Give a verbatim repeat of the lines that run from the line containing "Continue the Blender" to the end of the data below.

+ + + +

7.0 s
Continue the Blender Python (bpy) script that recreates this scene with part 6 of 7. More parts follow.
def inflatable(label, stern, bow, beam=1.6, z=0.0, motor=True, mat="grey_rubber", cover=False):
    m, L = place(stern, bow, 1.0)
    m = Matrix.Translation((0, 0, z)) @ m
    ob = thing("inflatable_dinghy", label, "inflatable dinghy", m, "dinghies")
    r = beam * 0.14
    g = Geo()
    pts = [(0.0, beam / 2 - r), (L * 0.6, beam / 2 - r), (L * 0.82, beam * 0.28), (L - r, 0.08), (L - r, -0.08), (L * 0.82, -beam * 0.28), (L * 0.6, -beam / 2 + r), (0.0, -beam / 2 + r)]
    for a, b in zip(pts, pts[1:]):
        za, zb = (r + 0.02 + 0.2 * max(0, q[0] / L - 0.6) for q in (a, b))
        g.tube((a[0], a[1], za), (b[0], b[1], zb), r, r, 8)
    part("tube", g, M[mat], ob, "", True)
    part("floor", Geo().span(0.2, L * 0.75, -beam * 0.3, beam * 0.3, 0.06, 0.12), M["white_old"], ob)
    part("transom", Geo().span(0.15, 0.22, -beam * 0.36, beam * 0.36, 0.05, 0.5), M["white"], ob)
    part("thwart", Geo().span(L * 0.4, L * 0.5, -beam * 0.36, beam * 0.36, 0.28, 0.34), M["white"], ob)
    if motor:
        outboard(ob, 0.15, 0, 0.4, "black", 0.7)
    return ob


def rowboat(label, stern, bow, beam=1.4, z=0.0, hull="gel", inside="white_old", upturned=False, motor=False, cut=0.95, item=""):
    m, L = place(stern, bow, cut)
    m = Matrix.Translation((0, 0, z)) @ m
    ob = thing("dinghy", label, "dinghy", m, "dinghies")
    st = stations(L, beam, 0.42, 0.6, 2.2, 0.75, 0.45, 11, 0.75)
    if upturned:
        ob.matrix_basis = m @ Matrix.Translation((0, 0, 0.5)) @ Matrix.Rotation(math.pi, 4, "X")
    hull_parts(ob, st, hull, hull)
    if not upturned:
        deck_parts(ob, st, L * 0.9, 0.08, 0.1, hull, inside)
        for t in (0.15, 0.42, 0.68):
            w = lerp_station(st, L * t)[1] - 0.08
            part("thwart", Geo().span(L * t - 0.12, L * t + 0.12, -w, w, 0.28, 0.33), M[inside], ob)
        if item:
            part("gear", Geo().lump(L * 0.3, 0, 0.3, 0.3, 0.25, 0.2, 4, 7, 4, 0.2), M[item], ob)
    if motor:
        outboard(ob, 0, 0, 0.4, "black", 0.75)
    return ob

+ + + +

RESPONSE TO THE EXERCISE ▸
Continue the Blender Python (bpy) script that recreates this scene with part 6 of 7. More parts follow.
def inflatable(label, stern, bow, beam=1.6, z=0.0, motor=True, mat="grey_rubber", cover=False):
    m, L = place(stern, bow, 1.0)
    m = Matrix.Translation((0, 0, z)) @ m
    ob = thing("inflatable_dinghy", label, "inflatable dinghy", m, "dinghies")
    r = beam * 0.14
    g = Geo()
    pts = [(0.0, beam / 2 - r), (L * 0.6, beam / 2 - r), (L * 0.82, beam * 0.28), (L - r, 0.08), (L - r, -0.08), (L * 0.82, -beam * 0.28), (L * 0.6, -beam / 2 + r), (0.0, -beam / 2 + r)]
    for a, b in zip(pts, pts[1:]):
        za, zb = (r + 0.02 + 0.2 * max(0, q[0] / L - 0.6) for q in (a, b))
        g.tube((a[0], a[1], za), (b[0], b[1], zb), r, r, 8)
    part("tube", g, M[mat], ob, "", True)
    part("floor", Geo().span(0.2, L * 0.75, -beam * 0.3, beam * 0.3, 0.06, 0.12), M["white_old"], ob)
    part("transom", Geo().span(0.15, 0.22, -beam * 0.36, beam * 0.36, 0.05, 0.5), M["white"], ob)
    part("thwart", Geo().span(L * 0.4, L * 0.5, -beam * 0.36, beam * 0.36, 0.28, 0.34), M["white"], ob)
    if motor:
        outboard(ob, 0.15, 0, 0.4, "black", 0.7)
    return ob


def rowboat(label, stern, bow, beam=1.4, z=0.0, hull="gel", inside="white_old", upturned=False, motor=False, cut=0.95, item=""):
    m, L = place(stern, bow, cut)
    m = Matrix.Translation((0, 0, z)) @ m
    ob = thing("dinghy", label, "dinghy", m, "dinghies")
    st = stations(L, beam, 0.42, 0.6, 2.2, 0.75, 0.45, 11, 0.75)
    if upturned:
        ob.matrix_basis = m @ Matrix.Translation((0, 0, 0.5)) @ Matrix.Rotation(math.pi, 4, "X")
    hull_parts(ob, st, hull, hull)
    if not upturned:
        deck_parts(ob, st, L * 0.9, 0.08, 0.1, hull, inside)
        for t in (0.15, 0.42, 0.68):
            w = lerp_station(st, L * t)[1] - 0.08
            part("thwart", Geo().span(L * t - 0.12, L * t + 0.12, -w, w, 0.28, 0.33), M[inside], ob)
        if item:
            part("gear", Geo().lump(L * 0.3, 0, 0.3, 0.3, 0.25, 0.2, 4, 7, 4, 0.2), M[item], ob)
    if motor:
        outboard(ob, 0, 0, 0.4, "black", 0.75)
    return ob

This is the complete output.